Furthermore, it seems evident that Q requires a worldwide heavy organisation to run its business.
A chapter titled "Reversibility and dispute arbitration" describes how disputes need to be resolved by "trained representatives":
"The Q payment network can also include an automated dispute resolution process, with an easy to use interface that allows users to submit claims and upload evidence to support those claims.
Disputes that cannot be resolved automatically can be assigned to a trained representative, who investigates the claims to determine whether there has been a violation of the Q payment network regulations. If the agent finds that the seller was at fault, then the transaction can be reversed, while in cases where both sides acted appropriately (e.g. an unauthorized charge) the buyer can be reimbursed by Initiative Q. Such reimbursement can be paid from a global insurance pool financed from transaction fees."
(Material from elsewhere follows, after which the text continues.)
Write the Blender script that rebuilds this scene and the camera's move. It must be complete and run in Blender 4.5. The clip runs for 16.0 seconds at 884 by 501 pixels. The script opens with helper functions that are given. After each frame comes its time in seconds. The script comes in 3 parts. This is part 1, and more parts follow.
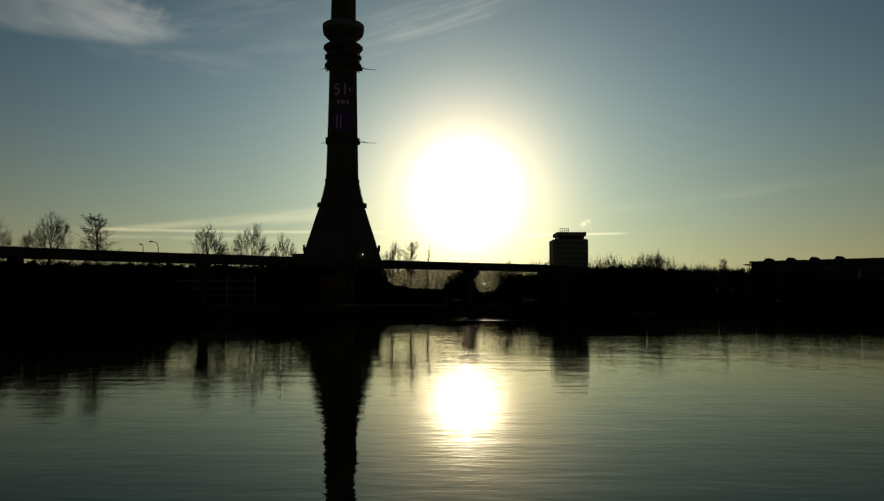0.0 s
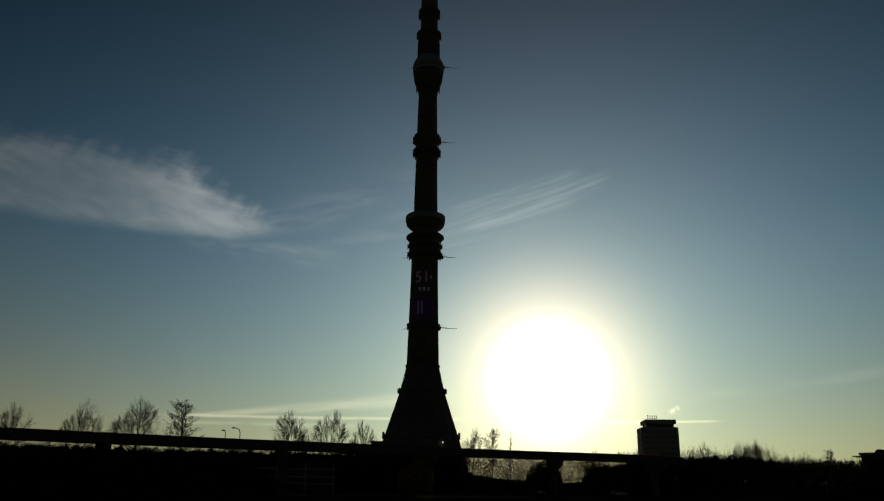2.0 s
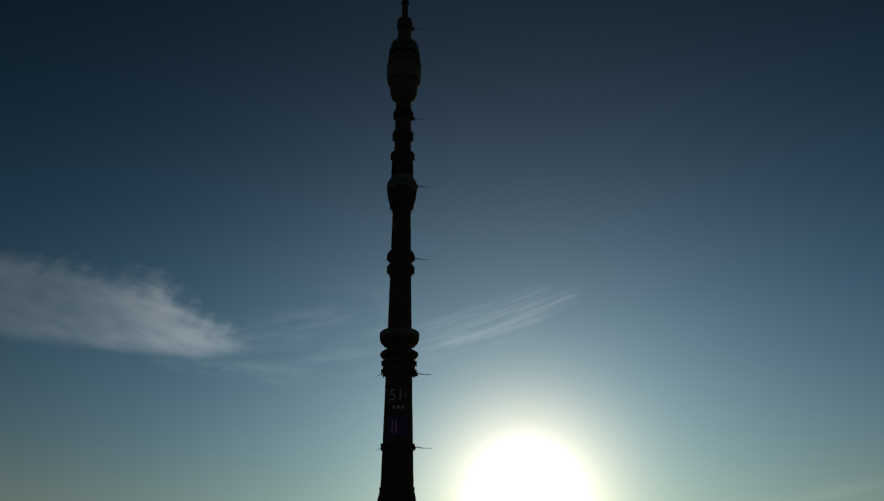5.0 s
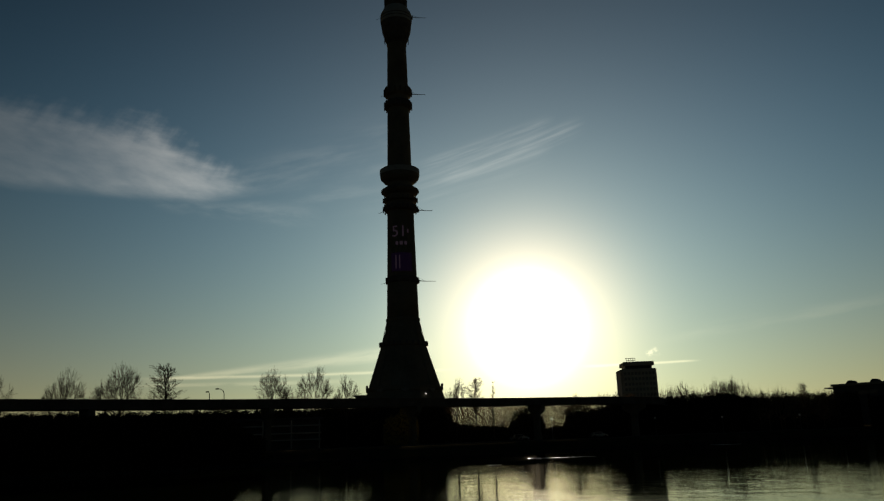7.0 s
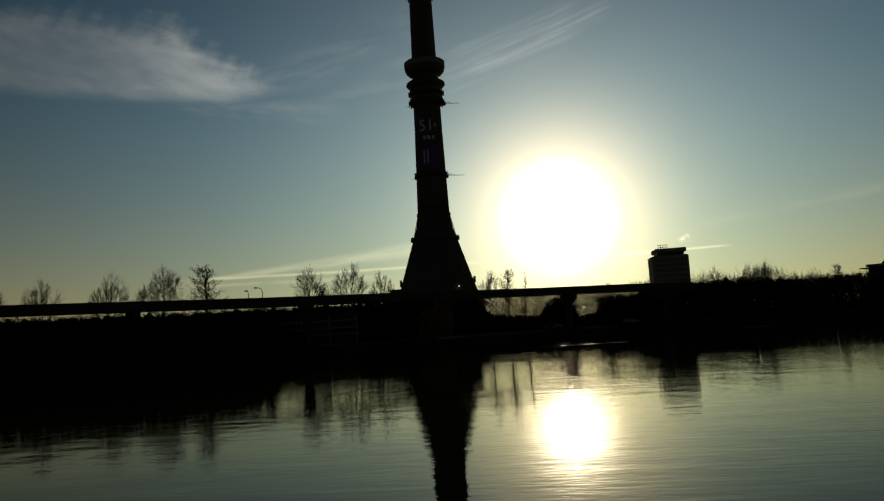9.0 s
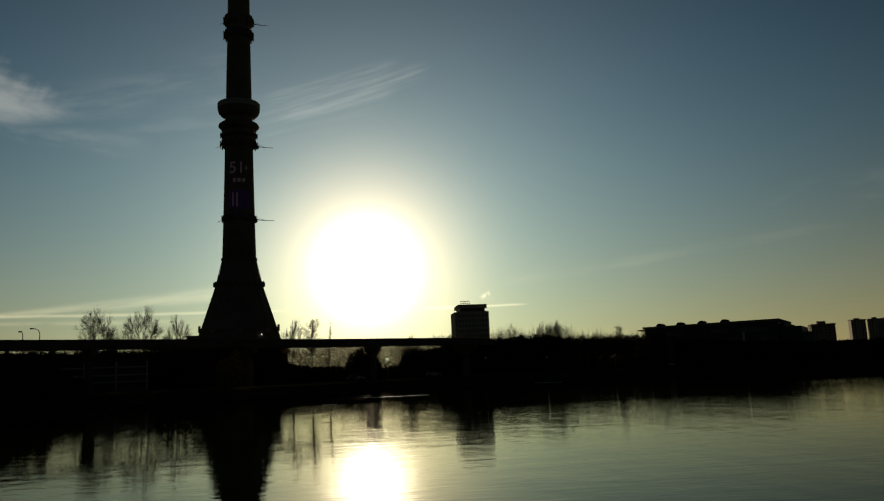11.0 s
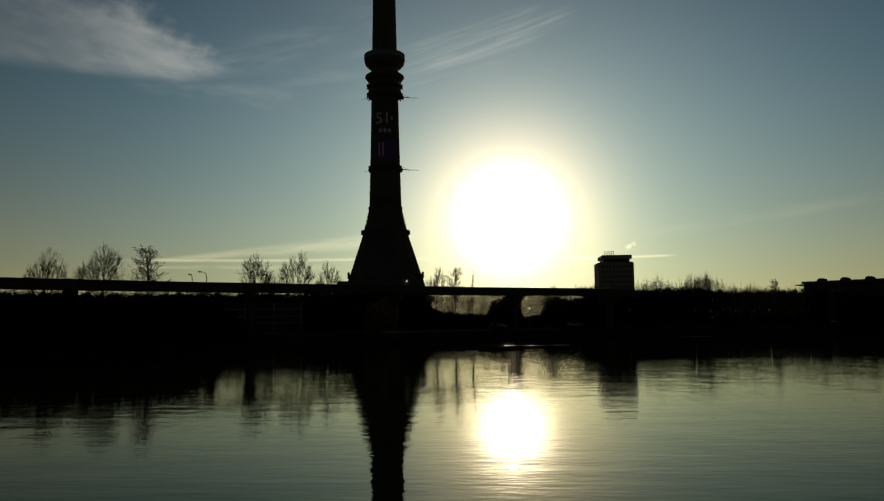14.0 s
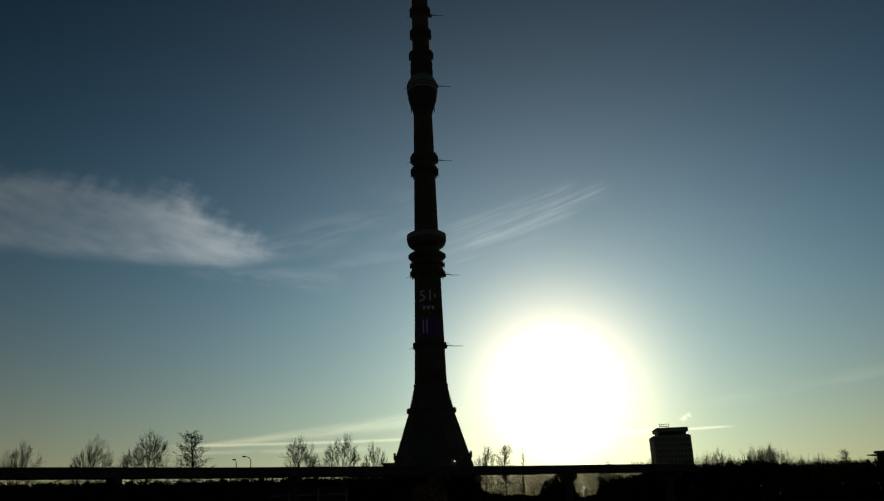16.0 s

As long as no money is required there's little to no harm done to the people signing up. However, I guess those email address could be stored for a later use to market other shady schemes. A database of email address belonging to gullible people could be a valuable asset to any scam.
Despite being seemingly harmless Initiative Q has many red flags waving already. Although no money is asked for now, I see likely that if the company were to proceed with the concept, it would start asking for money from the participants.